J.A., I’m a librarian. I like to end by asking you to tell us a story about you and a library or librarian.


I owe my career to a librarian. As a kid, I suffered from severe dyslexia, and rather than give up on me as a reader as most teachers had, a librarian opened a whole new world to me with a record version of a Scooby Doo mystery. It came with a book to read along, which I did.

I listened and read along hundreds of times. I knew each word by heart. And that meant those words were recognizable on the page in other books. And I was reading!

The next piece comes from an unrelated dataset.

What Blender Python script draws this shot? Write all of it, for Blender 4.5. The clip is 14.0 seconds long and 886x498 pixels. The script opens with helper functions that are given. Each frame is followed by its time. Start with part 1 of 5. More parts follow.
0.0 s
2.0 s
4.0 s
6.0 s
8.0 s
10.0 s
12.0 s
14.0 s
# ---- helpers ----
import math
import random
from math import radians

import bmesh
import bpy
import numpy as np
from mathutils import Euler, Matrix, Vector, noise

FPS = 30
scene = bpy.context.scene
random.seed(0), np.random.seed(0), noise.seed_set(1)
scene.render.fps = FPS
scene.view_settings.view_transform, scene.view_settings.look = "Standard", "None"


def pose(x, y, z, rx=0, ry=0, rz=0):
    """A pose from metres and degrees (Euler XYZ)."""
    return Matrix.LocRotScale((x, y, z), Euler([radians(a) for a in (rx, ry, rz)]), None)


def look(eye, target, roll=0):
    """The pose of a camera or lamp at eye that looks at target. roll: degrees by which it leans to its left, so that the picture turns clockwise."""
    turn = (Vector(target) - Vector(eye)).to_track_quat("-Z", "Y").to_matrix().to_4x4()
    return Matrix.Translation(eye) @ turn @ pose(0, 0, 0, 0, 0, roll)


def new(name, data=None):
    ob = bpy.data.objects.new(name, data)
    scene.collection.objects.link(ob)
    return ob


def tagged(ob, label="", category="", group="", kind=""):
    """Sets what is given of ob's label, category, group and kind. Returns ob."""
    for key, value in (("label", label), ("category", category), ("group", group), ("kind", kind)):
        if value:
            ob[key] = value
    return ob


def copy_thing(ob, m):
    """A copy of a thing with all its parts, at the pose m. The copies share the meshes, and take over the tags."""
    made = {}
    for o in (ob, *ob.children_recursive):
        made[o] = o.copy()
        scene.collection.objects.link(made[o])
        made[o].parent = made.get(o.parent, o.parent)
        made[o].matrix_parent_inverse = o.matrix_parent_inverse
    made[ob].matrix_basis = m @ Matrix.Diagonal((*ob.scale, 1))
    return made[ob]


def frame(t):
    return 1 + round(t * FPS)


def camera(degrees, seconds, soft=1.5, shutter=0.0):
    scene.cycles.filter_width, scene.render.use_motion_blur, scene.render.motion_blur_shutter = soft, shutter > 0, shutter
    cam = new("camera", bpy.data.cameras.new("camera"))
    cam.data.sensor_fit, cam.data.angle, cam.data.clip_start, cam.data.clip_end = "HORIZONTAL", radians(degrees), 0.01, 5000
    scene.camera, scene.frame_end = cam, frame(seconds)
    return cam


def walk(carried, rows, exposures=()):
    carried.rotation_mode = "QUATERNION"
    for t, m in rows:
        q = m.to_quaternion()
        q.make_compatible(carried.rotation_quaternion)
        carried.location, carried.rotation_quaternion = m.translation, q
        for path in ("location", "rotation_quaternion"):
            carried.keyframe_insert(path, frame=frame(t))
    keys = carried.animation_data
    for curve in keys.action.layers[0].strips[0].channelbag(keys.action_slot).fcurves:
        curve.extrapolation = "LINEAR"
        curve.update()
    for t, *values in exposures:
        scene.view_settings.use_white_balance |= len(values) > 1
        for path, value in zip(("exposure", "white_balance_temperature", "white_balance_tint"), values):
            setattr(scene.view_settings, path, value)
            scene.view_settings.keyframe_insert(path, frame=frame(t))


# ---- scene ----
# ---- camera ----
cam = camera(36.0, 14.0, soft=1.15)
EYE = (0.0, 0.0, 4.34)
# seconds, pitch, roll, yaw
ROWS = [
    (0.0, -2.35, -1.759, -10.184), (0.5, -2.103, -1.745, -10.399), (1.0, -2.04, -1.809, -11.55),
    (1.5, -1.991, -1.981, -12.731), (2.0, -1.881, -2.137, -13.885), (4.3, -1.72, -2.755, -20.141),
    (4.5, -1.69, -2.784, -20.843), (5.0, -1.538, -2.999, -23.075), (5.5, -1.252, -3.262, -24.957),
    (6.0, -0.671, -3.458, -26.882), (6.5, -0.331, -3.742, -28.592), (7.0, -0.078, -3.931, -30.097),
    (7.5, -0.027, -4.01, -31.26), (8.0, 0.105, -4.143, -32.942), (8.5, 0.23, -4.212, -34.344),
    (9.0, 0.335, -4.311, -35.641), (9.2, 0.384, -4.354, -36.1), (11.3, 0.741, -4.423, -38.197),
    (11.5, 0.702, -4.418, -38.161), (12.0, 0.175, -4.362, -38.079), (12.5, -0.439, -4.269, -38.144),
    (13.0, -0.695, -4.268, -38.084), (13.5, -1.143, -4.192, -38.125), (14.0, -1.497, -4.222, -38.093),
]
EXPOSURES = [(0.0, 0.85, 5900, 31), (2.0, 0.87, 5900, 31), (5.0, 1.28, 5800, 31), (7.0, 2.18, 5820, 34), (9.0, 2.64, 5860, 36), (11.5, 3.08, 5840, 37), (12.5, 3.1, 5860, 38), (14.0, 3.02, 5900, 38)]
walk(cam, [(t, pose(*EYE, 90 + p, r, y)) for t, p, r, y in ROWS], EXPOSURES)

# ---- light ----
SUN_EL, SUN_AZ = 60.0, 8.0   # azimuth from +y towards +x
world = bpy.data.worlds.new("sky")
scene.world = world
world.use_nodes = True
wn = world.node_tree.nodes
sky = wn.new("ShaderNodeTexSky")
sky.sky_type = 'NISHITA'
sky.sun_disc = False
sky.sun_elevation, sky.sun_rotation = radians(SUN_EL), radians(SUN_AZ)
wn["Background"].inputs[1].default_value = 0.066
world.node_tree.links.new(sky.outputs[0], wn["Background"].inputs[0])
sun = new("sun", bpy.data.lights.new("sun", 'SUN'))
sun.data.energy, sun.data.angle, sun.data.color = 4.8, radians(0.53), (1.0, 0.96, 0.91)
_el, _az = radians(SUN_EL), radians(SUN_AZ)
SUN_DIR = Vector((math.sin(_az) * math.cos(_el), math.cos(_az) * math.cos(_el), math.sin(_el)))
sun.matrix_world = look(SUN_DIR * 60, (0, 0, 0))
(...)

My local library is a haven. I cannot express how much it means to my daily life. Libraries are resources we must protect.  

Thank you, J.A., and thank you for the honesty in your final answer.

J.A. Kazimer's website is

A Shot of Murder by J.A. Kazimer. Midnight Ink, 2019. ISBN 9780738760070 (paperback), 312p.


Sam Sattler said...

That was one very fine interview, and I enjoyed getting to know the author and being introduced to his work. Good job on the part of both of you.

Lesa said...

Thank you, Sam.

Patricia Stoltey said...

Lesa, thanks for featuring Midnight Ink authors. I'm a big fan of several, including this Kazimer gal, so will be following these posts with extra interest.

J.A. Kazimer said...

Nice to meet you too, Sam. And thank you again, Lesa, for having me.

Yay, PAT! I'm a bigger fan of Pat Stoltey. She's not only a great writer, she's an even better person!